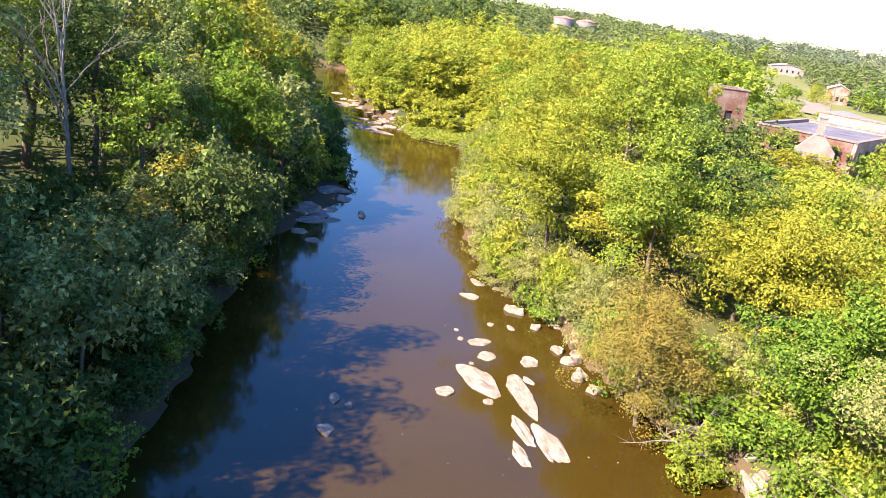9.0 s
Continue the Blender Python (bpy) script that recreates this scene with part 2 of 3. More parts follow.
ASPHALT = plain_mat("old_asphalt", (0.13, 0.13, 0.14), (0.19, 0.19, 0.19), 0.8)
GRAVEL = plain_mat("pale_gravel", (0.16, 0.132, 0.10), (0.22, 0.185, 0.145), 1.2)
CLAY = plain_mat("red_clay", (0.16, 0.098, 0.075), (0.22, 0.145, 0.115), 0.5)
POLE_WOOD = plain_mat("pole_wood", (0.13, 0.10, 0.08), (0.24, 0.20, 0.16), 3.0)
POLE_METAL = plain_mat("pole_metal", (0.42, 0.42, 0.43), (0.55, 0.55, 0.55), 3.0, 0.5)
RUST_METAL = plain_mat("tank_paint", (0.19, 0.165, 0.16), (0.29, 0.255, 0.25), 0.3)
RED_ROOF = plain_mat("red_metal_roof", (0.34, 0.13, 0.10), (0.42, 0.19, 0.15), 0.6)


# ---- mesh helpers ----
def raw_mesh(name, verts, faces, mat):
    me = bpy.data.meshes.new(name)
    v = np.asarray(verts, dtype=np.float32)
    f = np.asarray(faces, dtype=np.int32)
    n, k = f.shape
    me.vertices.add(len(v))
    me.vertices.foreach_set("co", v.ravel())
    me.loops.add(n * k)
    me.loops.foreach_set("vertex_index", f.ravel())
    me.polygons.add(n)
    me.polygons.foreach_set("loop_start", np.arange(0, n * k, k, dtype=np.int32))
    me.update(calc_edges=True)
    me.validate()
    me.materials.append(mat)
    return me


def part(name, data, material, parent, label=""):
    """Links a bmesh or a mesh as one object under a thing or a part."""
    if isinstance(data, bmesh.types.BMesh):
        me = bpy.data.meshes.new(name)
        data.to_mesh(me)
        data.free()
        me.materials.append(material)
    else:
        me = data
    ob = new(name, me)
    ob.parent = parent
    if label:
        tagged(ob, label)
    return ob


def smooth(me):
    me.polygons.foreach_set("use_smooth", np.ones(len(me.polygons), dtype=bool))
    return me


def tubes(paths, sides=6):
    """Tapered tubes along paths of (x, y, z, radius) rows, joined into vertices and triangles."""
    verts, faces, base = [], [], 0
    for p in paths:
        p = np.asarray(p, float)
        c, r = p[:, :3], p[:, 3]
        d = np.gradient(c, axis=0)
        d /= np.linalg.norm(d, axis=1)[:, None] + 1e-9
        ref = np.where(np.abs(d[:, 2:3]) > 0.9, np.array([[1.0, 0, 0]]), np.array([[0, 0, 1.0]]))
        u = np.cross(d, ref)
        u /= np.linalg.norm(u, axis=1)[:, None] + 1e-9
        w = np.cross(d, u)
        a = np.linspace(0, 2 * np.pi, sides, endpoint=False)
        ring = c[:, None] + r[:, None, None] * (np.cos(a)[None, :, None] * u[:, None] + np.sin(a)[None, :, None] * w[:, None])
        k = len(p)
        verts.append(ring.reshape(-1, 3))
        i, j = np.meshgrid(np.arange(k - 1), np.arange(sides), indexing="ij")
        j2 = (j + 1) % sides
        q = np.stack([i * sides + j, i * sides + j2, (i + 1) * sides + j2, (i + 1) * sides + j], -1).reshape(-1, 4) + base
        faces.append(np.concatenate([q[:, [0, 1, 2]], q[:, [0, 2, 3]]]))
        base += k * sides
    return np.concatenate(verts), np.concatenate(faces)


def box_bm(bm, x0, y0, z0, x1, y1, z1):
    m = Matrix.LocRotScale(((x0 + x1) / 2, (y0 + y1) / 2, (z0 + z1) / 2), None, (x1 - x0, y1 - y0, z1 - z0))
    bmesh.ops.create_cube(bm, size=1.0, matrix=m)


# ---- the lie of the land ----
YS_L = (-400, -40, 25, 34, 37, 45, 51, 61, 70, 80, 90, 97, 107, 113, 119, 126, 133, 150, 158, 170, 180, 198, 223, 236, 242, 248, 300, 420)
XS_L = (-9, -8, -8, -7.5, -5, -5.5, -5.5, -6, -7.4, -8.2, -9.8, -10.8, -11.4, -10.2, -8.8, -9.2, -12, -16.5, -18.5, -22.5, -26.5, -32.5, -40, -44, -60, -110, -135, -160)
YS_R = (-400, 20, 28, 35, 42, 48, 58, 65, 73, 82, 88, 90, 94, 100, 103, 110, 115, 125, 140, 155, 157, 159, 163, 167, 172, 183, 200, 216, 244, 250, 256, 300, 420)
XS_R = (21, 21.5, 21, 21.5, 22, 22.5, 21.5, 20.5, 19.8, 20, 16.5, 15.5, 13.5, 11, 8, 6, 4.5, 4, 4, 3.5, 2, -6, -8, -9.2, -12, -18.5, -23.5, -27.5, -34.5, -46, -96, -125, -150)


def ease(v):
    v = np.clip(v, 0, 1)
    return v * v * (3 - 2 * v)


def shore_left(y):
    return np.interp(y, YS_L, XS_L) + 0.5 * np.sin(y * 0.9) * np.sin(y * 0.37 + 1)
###
Given exercise> Transcribe the material exactly, and leave out whatever pictures it holds.

Output>
9.0 s
Continue the Blender Python (bpy) script that recreates this scene with part 2 of 3. More parts follow.
ASPHALT = plain_mat("old_asphalt", (0.13, 0.13, 0.14), (0.19, 0.19, 0.19), 0.8)
GRAVEL = plain_mat("pale_gravel", (0.16, 0.132, 0.10), (0.22, 0.185, 0.145), 1.2)
CLAY = plain_mat("red_clay", (0.16, 0.098, 0.075), (0.22, 0.145, 0.115), 0.5)
POLE_WOOD = plain_mat("pole_wood", (0.13, 0.10, 0.08), (0.24, 0.20, 0.16), 3.0)
POLE_METAL = plain_mat("pole_metal", (0.42, 0.42, 0.43), (0.55, 0.55, 0.55), 3.0, 0.5)
RUST_METAL = plain_mat("tank_paint", (0.19, 0.165, 0.16), (0.29, 0.255, 0.25), 0.3)
RED_ROOF = plain_mat("red_metal_roof", (0.34, 0.13, 0.10), (0.42, 0.19, 0.15), 0.6)


# ---- mesh helpers ----
def raw_mesh(name, verts, faces, mat):
    me = bpy.data.meshes.new(name)
    v = np.asarray(verts, dtype=np.float32)
    f = np.asarray(faces, dtype=np.int32)
    n, k = f.shape
    me.vertices.add(len(v))
    me.vertices.foreach_set("co", v.ravel())
    me.loops.add(n * k)
    me.loops.foreach_set("vertex_index", f.ravel())
    me.polygons.add(n)
    me.polygons.foreach_set("loop_start", np.arange(0, n * k, k, dtype=np.int32))
    me.update(calc_edges=True)
    me.validate()
    me.materials.append(mat)
    return me


def part(name, data, material, parent, label=""):
    """Links a bmesh or a mesh as one object under a thing or a part."""
    if isinstance(data, bmesh.types.BMesh):
        me = bpy.data.meshes.new(name)
        data.to_mesh(me)
        data.free()
        me.materials.append(material)
    else:
        me = data
    ob = new(name, me)
    ob.parent = parent
    if label:
        tagged(ob, label)
    return ob


def smooth(me):
    me.polygons.foreach_set("use_smooth", np.ones(len(me.polygons), dtype=bool))
    return me


def tubes(paths, sides=6):
    """Tapered tubes along paths of (x, y, z, radius) rows, joined into vertices and triangles."""
    verts, faces, base = [], [], 0
    for p in paths:
        p = np.asarray(p, float)
        c, r = p[:, :3], p[:, 3]
        d = np.gradient(c, axis=0)
        d /= np.linalg.norm(d, axis=1)[:, None] + 1e-9
        ref = np.where(np.abs(d[:, 2:3]) > 0.9, np.array([[1.0, 0, 0]]), np.array([[0, 0, 1.0]]))
        u = np.cross(d, ref)
        u /= np.linalg.norm(u, axis=1)[:, None] + 1e-9
        w = np.cross(d, u)
        a = np.linspace(0, 2 * np.pi, sides, endpoint=False)
        ring = c[:, None] + r[:, None, None] * (np.cos(a)[None, :, None] * u[:, None] + np.sin(a)[None, :, None] * w[:, None])
        k = len(p)
        verts.append(ring.reshape(-1, 3))
        i, j = np.meshgrid(np.arange(k - 1), np.arange(sides), indexing="ij")
        j2 = (j + 1) % sides
        q = np.stack([i * sides + j, i * sides + j2, (i + 1) * sides + j2, (i + 1) * sides + j], -1).reshape(-1, 4) + base
        faces.append(np.concatenate([q[:, [0, 1, 2]], q[:, [0, 2, 3]]]))
        base += k * sides
    return np.concatenate(verts), np.concatenate(faces)


def box_bm(bm, x0, y0, z0, x1, y1, z1):
    m = Matrix.LocRotScale(((x0 + x1) / 2, (y0 + y1) / 2, (z0 + z1) / 2), None, (x1 - x0, y1 - y0, z1 - z0))
    bmesh.ops.create_cube(bm, size=1.0, matrix=m)


# ---- the lie of the land ----
YS_L = (-400, -40, 25, 34, 37, 45, 51, 61, 70, 80, 90, 97, 107, 113, 119, 126, 133, 150, 158, 170, 180, 198, 223, 236, 242, 248, 300, 420)
XS_L = (-9, -8, -8, -7.5, -5, -5.5, -5.5, -6, -7.4, -8.2, -9.8, -10.8, -11.4, -10.2, -8.8, -9.2, -12, -16.5, -18.5, -22.5, -26.5, -32.5, -40, -44, -60, -110, -135, -160)
YS_R = (-400, 20, 28, 35, 42, 48, 58, 65, 73, 82, 88, 90, 94, 100, 103, 110, 115, 125, 140, 155, 157, 159, 163, 167, 172, 183, 200, 216, 244, 250, 256, 300, 420)
XS_R = (21, 21.5, 21, 21.5, 22, 22.5, 21.5, 20.5, 19.8, 20, 16.5, 15.5, 13.5, 11, 8, 6, 4.5, 4, 4, 3.5, 2, -6, -8, -9.2, -12, -18.5, -23.5, -27.5, -34.5, -46, -96, -125, -150)


def ease(v):
    v = np.clip(v, 0, 1)
    return v * v * (3 - 2 * v)


def shore_left(y):
    return np.interp(y, YS_L, XS_L) + 0.5 * np.sin(y * 0.9) * np.sin(y * 0.37 + 1)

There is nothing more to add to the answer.